We’ve all had it happen. You go to an event- a party, a wedding, or even just a simple night out- you are looking your best, and feeling great… then you see the photos. Maybe you look washed out and pale, or maybe you look like you have no makeup on at all. Perhaps your face is a different color than your neck and shoulders, or maybe you can hardly see your eyeballs through all the eyeshadow.
Whatever the problem, we’ve all seen pictures of ourselves in which our makeup caused us to look not as great as we thought we did. So how do we avoid such issues? In today’s world, where everything and everyone in every situation everywhere is being photographed, what exactly can we do to make sure our makeup isn’t ruining our look? Here are a few of the very best and most important tips to great-looking makeup for photos.
First, your face. The skin of your face, though not the focus that everyone will look at first, is the number one most important thing about photographed makeup.
- First off, be sure you start off with clean skin (exfoliated skin is even better, and will add a glow.)
- Next, foundation. Your foundation, or “base,” can make or break the way your face looks, and it’s also one of the biggest and most common mistakes women make with their makeup. When choosing a foundation shade, sure, you can “match” it to your neck, or inner wrist, or palm, as old wives tales instruct. But the best place to test your foundation shade for matching is where it will be worn- on your face. And, when you’re matching it, look at it closely in both natural light (outside) and unnatural lighting (inside.) If you’re noticing that your face looks more pasty or kind of pink-white or ashen in photos, look for a foundation that has a more yellow base to it. Most people’s skin tones are much more yellow-ish than they realize, and most foundations are much pink-er than they should be. That doesn’t work. All of this goes for concealer and powder as well.

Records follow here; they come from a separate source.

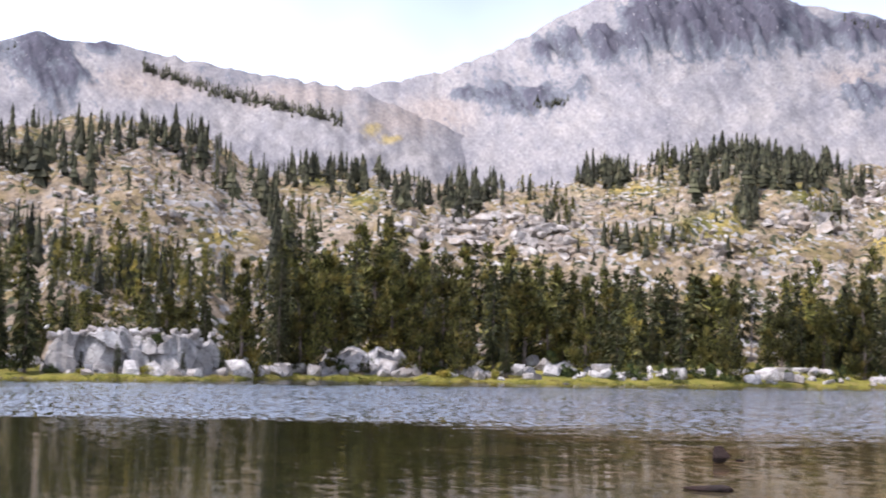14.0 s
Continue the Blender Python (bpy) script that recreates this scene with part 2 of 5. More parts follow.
def hillside_material():
    """Beige and pinkish rubble with pale stones, and green-gold grass in the wetter hollows."""
    m, n, l, b = material("rocky_hillside", 0.95, 0.1)
    p = world_pos(n)
    a = tex_noise(n, l, 0.05, 6, 0.7, p)
    q = turned(n, l, p, (0, 0, 45), (1.0, 0.28, 1.2))
    g = tex_noise(n, l, 0.5, 7, 0.8, q)
    c = ramp(n, l, a, [(0.33, (0.15, 0.135, 0.05)), (0.42, (0.24, 0.185, 0.095)), (0.5, (0.265, 0.205, 0.14)), (0.58, (0.285, 0.236, 0.19)), (0.68, (0.36, 0.32, 0.3))])
    lush = threshold(n, l, plus(n, l, attribute(n, "lush"), 0.6, a), 0.56, 0.86)
    c = mixed(n, l, lush, c, ramp(n, l, tex_noise(n, l, 0.09, 4, 0.6, p), [(0.38, (0.15, 0.145, 0.04)), (0.62, (0.3, 0.225, 0.075))]))
    c = mixed(n, l, 0.8, c, ramp(n, l, g, [(0.36, (0.1, 0.1, 0.1)), (0.5, (0.5, 0.49, 0.48)), (0.62, (0.85, 0.82, 0.8))]), "OVERLAY")
    cell = n.new("ShaderNodeTexVoronoi")
    cell.inputs["Scale"].default_value = 1.1
    l.new(q, cell.inputs["Vector"])
    one = n.new("ShaderNodeSeparateColor")
    l.new(cell.outputs["Color"], one.inputs[0])
    lots = plus(n, l, tex_noise(n, l, 0.06, 4, 0.6, p), 1.6, one.outputs[0])
    c = mixed(n, l, threshold(n, l, lots, 1.62, 1.68), c, ramp(n, l, one.outputs[1], [(0.0, (0.26, 0.245, 0.24)), (1.0, (0.5, 0.47, 0.45))]))
    c = mixed(n, l, threshold(n, l, one.outputs[2], 0.84, 0.88), c, (0.06, 0.065, 0.035))
    l.new(c, b.inputs["Base Color"])
    bump(n, l, b, g, 1.0, 1.0)
    return m


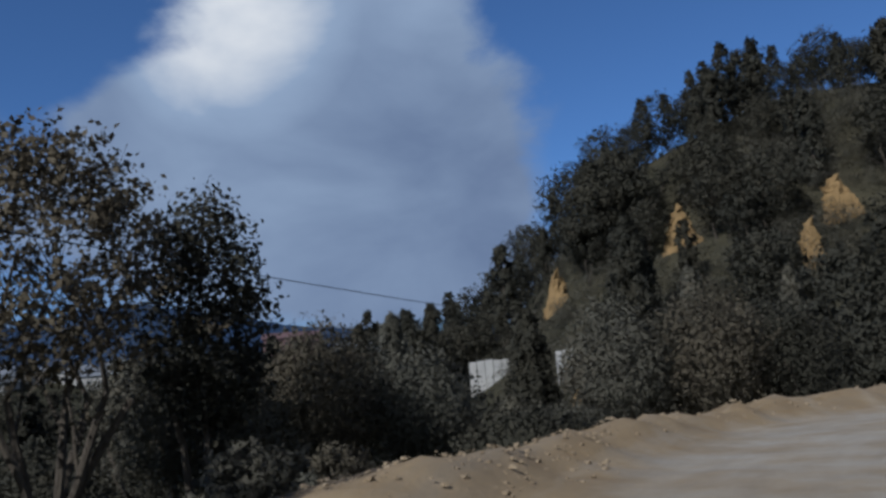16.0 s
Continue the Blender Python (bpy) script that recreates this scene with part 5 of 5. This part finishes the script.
rng = np.random.default_rng(88)
placed, far_spots = 0, []
for k in range(520):
    x, y = -112 + 140 * rng.random(), 99 + 80 * rng.random()
    if any(abs(x - cx) < w and -7 < y - cy < 5 for cx, cy, w in OPEN) or (-0.17 < (x + 58.1) / (y - 57.7) < 0.02 and y < 132 and hill_z(x, y) + 4.5 > 0.7):
        continue
    m = far_masters[placed % 7]
    s = 0.55 + 0.5 * rng.random()
    a = rng.random() * 6.28
    p = (x, y, hill_z(x, y) - 0.4)
    if y > 150 or placed > 285 or x > 5:
        far_spots.append((k % 7, p, a, s, s))
        continue
    turn = SET_OFF @ Matrix.Translation(p) @ Matrix.Rotation(a, 4, "Z") @ Matrix.Diagonal((s, s, s, 1))
    if placed < 7:
        m.matrix_basis = turn
    else:
        keep = m.scale.copy()
        m.scale = (1, 1, 1)
        copy_thing(m, turn)
        m.scale = keep
    placed += 1
set_off(woods("distant_woods", "dark crowded trees along the crest of the hill", far_spots, LEAF_HILL, 2))
scrub = []
for k in range(760):
    cx, cy, w, h = SCARS[k % len(SCARS)]
    a = rng.random() * 6.28
    q = 1.0 + 2.2 * rng.random()
    x, y = cx + (w * 0.62 + 0.3) * q * math.cos(a), cy + h * 0.45 + (h * 0.8 + 1.5) * q * math.sin(a)
    if y > 99:
        q = 0.14 + 0.2 * rng.random()
        scrub.append((k % 5, (x, y, hill_z(x, y) - 0.3), a, q * 1.3, q))
for k in range(150):
    x, y = -47 + 17 * rng.random(), 134.5 + 18 * rng.random()
    q = 0.22 + 0.22 * rng.random()
    scrub.append((k % 5, (x, y, hill_z(x, y) - 0.3), 6.28 * rng.random(), q * 1.2, q))
set_off(woods("hill_scrub", "low dusty scrub round the bare slips of the hill, haze put into its colour", scrub, LEAF_HAZE, 9))


make_cypress("valley_cypress", -55.7, 102.5, 15.6, 2.4, 440, LEAF_HILL, "tall dark conifer below the far road", 26000, 0.13, -6.0, power=0.6, group="dusty trees below the road")
make_cypress("valley_cypress", -60.6, 97.0, 7.4, 1.3, 441, LEAF_HILL, "dark conifer below the far road", 12000, 0.12, -2.5, power=0.6, group="dusty trees below the road")


def earth_scar(x, y, w, h, seed):
    """A bare slip of yellow earth on the hill."""
    rng = np.random.default_rng(seed)
    verts, n = [], 15
    for i in range(n):
        for j in range(n):
            a, b = i / (n - 1) - 0.5, j / (n - 1)
            px = x + w * a * (1.1 - 0.6 * b) + 0.22 * rng.normal()
            py = y + h * b * 0.9
            verts.append((px, py, hill_z(px, py) + 2.2 * math.sin(math.pi * b) * (1 - 2 * abs(a)) + h * 0.35 * b + 0.22 * rng.normal()))
    faces = [(i * n + j, (i + 1) * n + j, (i + 1) * n + j + 1, i * n + j + 1) for i in range(n - 1) for j in range(n - 1)]
    return tagged(new("earth_scar", mesh_from("earth_scar", verts, faces, SCAR)), "bare slip of yellow earth among the trees", "earth", "earth slips")


for k, (x, y, w, h) in enumerate(SCARS):
    set_off(earth_scar(x, y, w, h, 900 + k))


def house(name, x, y, z, w, d, h, turn, wall, label, storeys=1, roof=None):
    """A small hill house: walls, pitched roof, windows."""
    ob = empty_at(name, (x, y, z), label, "house", "houses across the valley")
    ob.rotation_euler = (0, 0, radians(turn))
    bm = bmesh.new()
    bmesh.ops.create_cube(bm, size=1)
    for v in bm.verts:
        v.co = Vector((v.co.x * w, v.co.y * d, (v.co.z + 0.5) * (h + 4) - 4))
    me = bpy.data.meshes.new("wall")
    bm.to_mesh(me)
    bm.free()
    me.materials.append(wall)
    child("wall", me, ob)
    e, r = 0.5, h * 0.28
    rv = [(-w / 2 - e, -d / 2 - e, h), (w / 2 + e, -d / 2 - e, h), (w / 2 + e, d / 2 + e, h), (-w / 2 - e, d / 2 + e, h), (-w / 2 - e, 0, h + r), (w / 2 + e, 0, h + r)]
    child("roof", mesh_from("roof", rv, [(0, 1, 5, 4), (2, 3, 4, 5), (0, 4, 3), (1, 2, 5), (3, 2, 1, 0)], roof or ROOF_MAT), ob)
    count = max(2, int(w / 2.6))
    for s in range(storeys):
        for k in range(count):
            cx, cz = -w / 2 + (k + 0.5) * w / count, (s + 0.5) * h / storeys
            wv = [(cx + a * 0.5, -d / 2 - b, cz + c * 0.6) for b in (0.06, -0.02) for a, c in ((-1, -1), (1, -1), (1, 1), (-1, 1))]
            child("window", mesh_from("window", wv, [(0, 1, 2, 3), (4, 7, 6, 5), (0, 4, 5, 1), (1, 5, 6, 2), (2, 6, 7, 3), (3, 7, 4, 0)], GLASS_DARK), ob)
    return ob


TOWN = ((75, -4), (60, 0.6), (45, 1.9), (36, 2.2), (28, 2.1), (24, 2.3), (21, 2.8), (18, 2.4), (12, 2.2), (0, 2.6), (-20, 3))
ridge("town_slope", HILLSIDE, "scrubby slope across the valley dotted with houses", 300, TOWN, 0.4, 15, -22)


def town_place(b, t):
    """A place on the town's slope by bearing and share of its height."""
    e = float(np.interp(-b, [-p[0] for p in TOWN], [p[1] for p in TOWN]))
    d = 300 * (1 - 0.4 * (1 - t))
    return (-45 - d * math.sin(radians(b)), 40 + d * math.cos(radians(b)), -22 + (2.2 + 300 * math.tan(radians(e)) + 22) * t ** 0.75 - 0.6)


rng = np.random.default_rng(64)
x, y, z = town_place(21.3, 0.90)
house("red_house", x, y, z, 16, 9, 7.0, 18, PINK_WALL, "red-walled house with a red roof on the ridge across the valley", 2, PINK_WALL)
for k in range(64):
    b = 14 + 5 * rng.random() if k % 2 else 26 + 12 * rng.random()
    x, y, z = town_place(b, 0.84 + 0.16 * rng.random())
    house("white_house", x, y, z, 4 + 4 * rng.random(), 5, 2.6 + 1.6 * rng.random(), b + 25 * rng.normal(), WHITE_WALL, "small whitewashed house on the far slope", 1)
town_spots = []
for k in range(60):
    b = 8 + 40 * rng.random()
    x, y, z = town_place(b, 0.72 + 0.28 * rng.random())
    q = 0.4 + 0.35 * rng.random()
    town_spots.append((k % 7, (x, y, z - 0.3), rng.random() * 6.28, q, q))
woods("town_trees", "scattered trees among the houses across the valley", town_spots, LEAF_HILL, 6)


def retaining_wall(x0, x1, y, z, h):
    ob = new("retaining_wall")
    ob.location = ((x0 + x1) / 2, y, z)
    tagged(ob, "pale whitewashed retaining wall half hidden by trees", "wall", "walls on the wooded hill")
    n = 6
    w = (x1 - x0) / n
    for k in range(n):
        bm = bmesh.new()
        bmesh.ops.create_cube(bm, size=1)
        top = h * (0.96 + 0.06 * ((k * 7) % 5) / 5)
        for v in bm.verts:
            v.co = Vector((-(x1 - x0) / 2 + w * (k + 0.5) + v.co.x * (w - 0.02), v.co.y * 0.8 + 0.03 * (k % 2), (v.co.z + 0.5) * (top + 3) - 3))
        bmesh.ops.bevel(bm, geom=list(bm.edges), offset=0.06, segments=1, affect="EDGES")
        me = bpy.data.meshes.new("panel")
        bm.to_mesh(me)
        bm.free()
        me.materials.append(WHITE_WALL)
        child("panel", me, ob)
    return ob


set_off(retaining_wall(-69.8, -65.6, 133.1, 1.6, 2.5))
set_off(retaining_wall(-61.8, -58.8, 122.7, 2.0, 2.1))


def cable(name, a, b, sag):
    pts = [Vector(a).lerp(Vector(b), t) - Vector((0, 0, sag * 4 * t * (1 - t))) for t in np.linspace(0, 1, 24)]
    v, f = tube(pts, [0.014] * 24, 5)
    return tagged(new(name, mesh_from(name, v, f, WIRE)), "thin black overhead cable across the valley", "cable", "overhead cables")


cable("overhead_cable", (-62.9, 40.4, 6.5), (-83.0, 55.0, 7.5), 0.1)
cable("overhead_cable", (-62.9, 41.4, 6.6), (-83.0, 54.4, 7.7), 0.1)
cable("overhead_cable", (-73.3, 48.4, 5.9), (-59.8, 105.1, 4.9), 0.25)


def car_pillar():
    """The dark window pillar that stands beside the first view, its foot on the road."""
    ob = empty_at("car_pillar", (-1.0, 1.199, height(-1.0, 1.199)), "black slanting car window pillar with a grey seal", "car part")
    z0 = ob.location.z
    edge = [(-0.499, 0.6), (-0.54, 0.751), (-0.722, 1.425), (-0.846, 1.792), (-0.973, 2.165), (-1.071, 2.447), (-1.175, 2.747)]

    def strip(inner, outer, thick, shift):
        v = []
        for x, z in edge:
            v += [(x - inner - ob.location.x, -thick + shift, z - z0), (x - outer - ob.location.x, -thick + shift, z - z0), (x - outer - ob.location.x, thick + shift, z - z0), (x - inner - ob.location.x, thick + shift, z - z0)]
        f = []
        for i in range(len(edge) - 1):
            for k in range(4):
                a, b = i * 4 + k, i * 4 + (k + 1) % 4
                f.append((a, b, b + 4, a + 4))
        f += [(3, 2, 1, 0), tuple(len(edge) * 4 - 4 + k for k in range(4))]
        return v, f

    v, f = strip(0.012, 1.15, 0.02, 0.0)
    child("panel", mesh_from("panel", v, f, BLACK_TRIM), ob)
    v, f = strip(0.0, 0.011, 0.012, -0.012)
    child("seal", mesh_from("seal", v, f, SEAL), ob, "grey rubber seal")
    return ob


car_pillar()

- Speaking of concealer, a lot of us use concealer to hide our dark circles and/or blemishes or splotches. Concealer can be wonderful, but be sure of two things. First, that it matches your skin and your foundation (lots of women choose concealer that is way too light, and looks obviously so in pictures,) and second, that it is applied correctly and blended well.
- Finally, go matte. Matte means flat, or not shiny. Any makeup designed to be “dewy” or to add a “glow” will often tend to make skin appear oily or greasy in photos.
Next is the eyes. In photographs, the eyes need at least a little boost for dimension and focus.
- For a lighter, more natural look, swipe on some eyeliner and mascara. Dark brown, charcoal and black look the best in pics, but of course, that’s not a rule.
- For a heavier, more dramatic or smokey look, add a light shadow under the brow, a dark shade on the bottom lashline part of the lid and blend it up as much and heavily as you like. Add liner, mascara, and even fake lashes if desired. For even more depth and smokiness, apply a little liner and/or mascara to the lower lid lashline.
- Brows. We’ll include the eyebrows here with the eyes. Eyebrows literally frame your face. Tweeze or wax them if necessary, and fill in and/or shape them with a little liner or brow powder if needed.
Lips and cheeks.
- It used to be that every woman wore lipstick and blush every day. That is not the case any more. Many women only wear lipstick to work or to special events, and blush is worn even less often. But in photographs, skipping blush and lip color altogether can cause the face to look pale and washed out. So at the very least, swipe on a little lipstick or tinted gloss. Lip color always makes your look appear more polished and complete.
- As for blush, find a shade that is not overwhelming, and lightly apply to the area of the cheek that pokes out when you smile. It’s that simple.
Finally, the body. Why bring up the body? Because if your decolletage (upper chest), neck, shoulders, back and/or arms will be exposed, they will not match your face in photos unless you remember to make those up a little as well.
- The only thing to remember with these body parts is that you want them to match your face. Foundation and face powder reflects light, while nude skin absorbs it. What this means for photos is that if your face has makeup on it and your neck and chest do not, for example, your face will look lighter or whiter than your neck and chest. Some makeup artists call this “the mask.” To prevent this, simply dust a little face powder over your neck, decolletage, and whatever other body parts you’re worried about. It’s a super-quick step that can save a photo from being delete-worthy.
One of the most important things to remember about big events is that you want to look like yourself. If you normally don’t wear a lot of makeup, don’t make a big wedding the time you decide to pile a bunch of eyeshadow on. Drastically altering your look for any event or photo will not only change your look in the pictures, it will cause an unease that may affect your confidence and ability to enjoy the event in the first place.